Ma voi dovete essere grati di questo! Dobbiamo esserlo tutti. Perché l’immigrato si sacrificherà per noi, accetterà il lavoro sottopagato, con turni estenuanti, magari rinuncerà anche alla sicurezza sul posto di lavoro e tutto questo per noi, così da poter inseguire percorsi di carriera più in linea con le nostre aspettative. Una società bi-classe: gli uomini da soma e gli uomini realizzati.

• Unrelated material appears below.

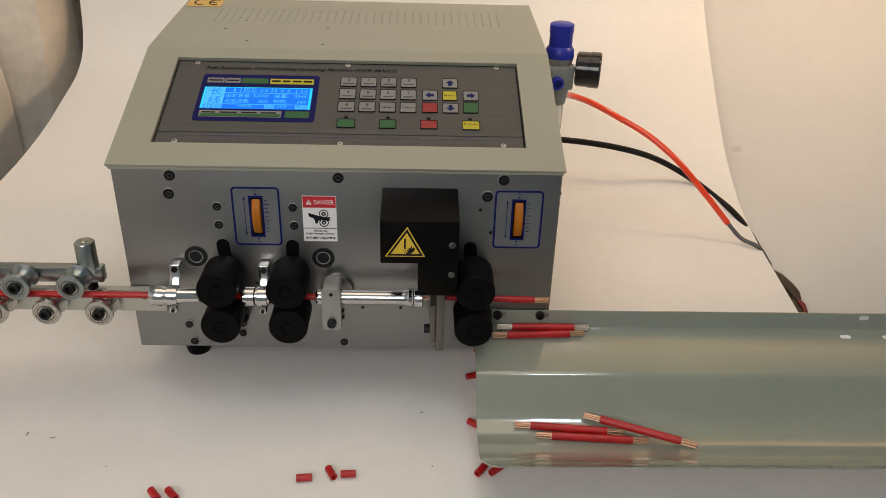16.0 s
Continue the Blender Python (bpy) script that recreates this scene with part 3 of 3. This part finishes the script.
def key(x0, x1, y0, y1, mat, text="", size=0.0042, bar=True):
    k = film("key", x0, x1, y0, y1, mat, "", 0.0012, 0.0007)
    part("key_edge", moved(ring(rounded(x0 - 0.0004, x1 + 0.0004, y0 - 0.0004, y1 + 0.0004, 0.0014, 2), rounded(x0 + 0.0004, x1 - 0.0004, y0 + 0.0004, y1 - 0.0004, 0.0010, 2), 0.0009), PF), INK, k)
    c = (x0 + x1) / 2
    if text in ("up", "down", "left", "right"):
        s = [(-0.0019, -0.0040), (0.0019, -0.0040), (0.0019, 0.0), (0.0044, 0.0), (0, 0.0045), (-0.0044, 0.0), (-0.0019, 0.0)]
        a = {"up": 0, "left": 90, "down": 180, "right": 270}[text]
        part("arrow", moved(prism(s, 0.0003), PF @ Matrix.Translation((c, (y0 + y1) / 2, 0.0007)) @ Matrix.Rotation(radians(a), 4, "Z")), BLUEINK, k)
    elif text:
        lettering("writing", text, size, INK, k, PF @ Matrix.Translation((c - 0.0011 if len(text) == 1 else x0 + 0.0018, y0 + (0.0078 if len(text) == 1 else 0.0055), 0.0011)),
                  None if len(text) == 1 else (x1 - x0) - 0.0036)
    if bar and mat is KEYGREY and text not in ("up", "down", "left", "right"):
        part("print_bar", moved(box(x0 + 0.0026, x1 - 0.0026, y0 + 0.0032, y0 + 0.0046, 0, 0.0002), PF @ Matrix.Translation((0, 0, 0.0008))), KEYPRINT, k)


KX = ((-0.0060, 0.0103), (0.0145, 0.0305), (0.0348, 0.0506), (0.0552, 0.0708))
KY = ((0.0911, 0.1056), (0.0712, 0.0864), (0.0515, 0.0664))
for n in range(12):
    x0, x1 = KX[n % 4]
    y0, y1 = KY[n // 4]
    key(x0, x1, y0, y1, KEYGREY, (str(n) if n < 10 else "Clear" if n == 10 else "Program"), 0.0042 if n < 10 else 0.0030, n < 10)
key(0.0973, 0.1130, 0.0912, 0.1060, KEYGREY, "up"), key(0.0771, 0.0924, 0.0710, 0.0865, KEYGREY, "left")
key(0.1181, 0.1334, 0.0712, 0.0864, KEYGREY, "right"), key(0.0973, 0.1130, 0.0518, 0.0665, KEYGREY, "down")
key(0.0973, 0.1117, 0.0713, 0.0859, KEYYELLOW, "System", 0.0034), key(0.0770, 0.0923, 0.0520, 0.0668, KEYRED), key(0.1177, 0.1327, 0.0523, 0.0677, KEYGREEN)
key(-0.0051, 0.0119, 0.0273, 0.0398, KEYGREEN), key(0.0357, 0.0516, 0.0273, 0.0396, KEYGREEN)
key(0.0755, 0.0916, 0.0275, 0.0398, KEYRED), key(0.1160, 0.1329, 0.0272, 0.0398, KEYYELLOW, "E.stop", 0.0034)
for x in (0.003, 0.0436, 0.0832, 0.124):
    part("indicator", moved(lathe([(0, 0.0008), (0.0016, 0.0007), (0.0021, 0.0)], steps=14), PF @ Matrix.Translation((x, 0.0432, 0))), INK, panel)
film("rule_line", -0.1735, 0.1735, 0.0176, 0.0183, RULE), film("rule_line", -0.1534, 0.1515, 0.0130, 0.0146, RULE)
for k in range(61):
    x = -0.152 + k * 0.005
    film("tick", x, x + 0.0005, 0.0105 if k % 2 else 0.0088, 0.0130, RULE, r=0.0001)
for k in range(30):
    film("print_bar", -0.148 + k * 0.010, -0.1462 + k * 0.010, 0.0062, 0.0080, RULE, r=0.0001)
for x, y in ((-0.155, 0.1255), (-0.0005, 0.1258), (0.154, 0.1262), (-0.155, 0.0044), (-0.0002, 0.0042), (0.1545, 0.0050)):
    sc = part("panel_screw", moved(lathe([(0, 0.0009), (0.0016, 0.0010), (0.0027, 0.0005), (0.0027, 0.0)], steps=16), PF @ Matrix.Translation((x, y, 0))), SATIN, panel)
    part("cross_slot", moved(merge(box(-0.0014, 0.0014, -0.0002, 0.0002, 0.0009, 0.00115), box(-0.0002, 0.0002, -0.0014, 0.0014, 0.0009, 0.00115)), PF @ Matrix.Translation((x, y, 0))), DARK, sc)

# feed rollers
WZ, WY = 0.1165, -0.024
for x, z, y1 in ((-0.111, 0.1365, -0.050), (-0.111, 0.0975, -0.050), (-0.0473, 0.1365, -0.050), (-0.0473, 0.0975, -0.050), (0.1283, 0.1390, -0.0525), (0.1283, 0.0970, -0.0515)):
    R, L = 0.0184, -y1
    body = lathe([(0, 0.011), (R * 0.95, 0.011), (R, 0.013), (R, L - 0.0022), (R * 0.985, L - 0.0008), (R * 0.94, L), (0.0066, L), (0.0060, L - 0.0010), (0.0055, L - 0.0010), (0.0052, L - 0.0002), (0, L - 0.0002)], TO_Y, (x, 0, z), 48)
    rol = part("feed_roller", body, RUBBER, machine, "black cylindrical feed roller")
    part("shaft", lathe([(0, 0), (0.007, 0), (0.007, 0.012), (0, 0.012)], TO_Y, (x, 0.0, z), 20), OXIDE, rol)
part("limit_pin", lathe([(0, 0), (0.0042, 0), (0.0042, 0.012), (0.0034, 0.013), (0, 0.013)], TO_Y, (-0.0985, 0, 0.077), 16), OXIDE, machine)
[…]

Ci sono molti segnali attorno a noi di ciò che ci riserva l’avvenire ed è importante imparare a leggerli. Un popolo può venire distrutto in molteplici modi, anche sotto i suoi occhi, senza pericolo che reagisca. Mentre lo si riempie di dolcetti e distrazioni, lo si convince a non fare più comunità, a non formare più famiglie, a non sentirsi parte di qualcosa. Gli si racconta che i confini sono superati, che le religioni sono delle carceri mentali, che la bandiera è solo un drappo per gli europei e i mondiali di calcio o per le esibizioni canore all’Eurovision Song Contest.
Gli si racconta che pure il sesso di appartenenza è un accessorio da scegliere giorno per giorno, che la lingua madre non serve a niente se vuoi essere qualcuno, che essere lavoratrice sarebbe meglio dell’essere madre. Che viaggiare in coppia o da single e felici è più divertente che avere figli per cui andare alle udienze scolastiche. Lo si convince che il proprio paese è sul tasto pausa, che per diventare qualcuno bisogna andarsene perché fuori sono migliori.
Ma la nostra terra muore, un pezzetto ogni giorno; non si svuota solo di risorse materiali, si svuota della gente, della SUA gente, che si sta perdendo per strada diventando talvolta mercenaria talvolta vittima di un mercato azionario al ribasso della dignità umana.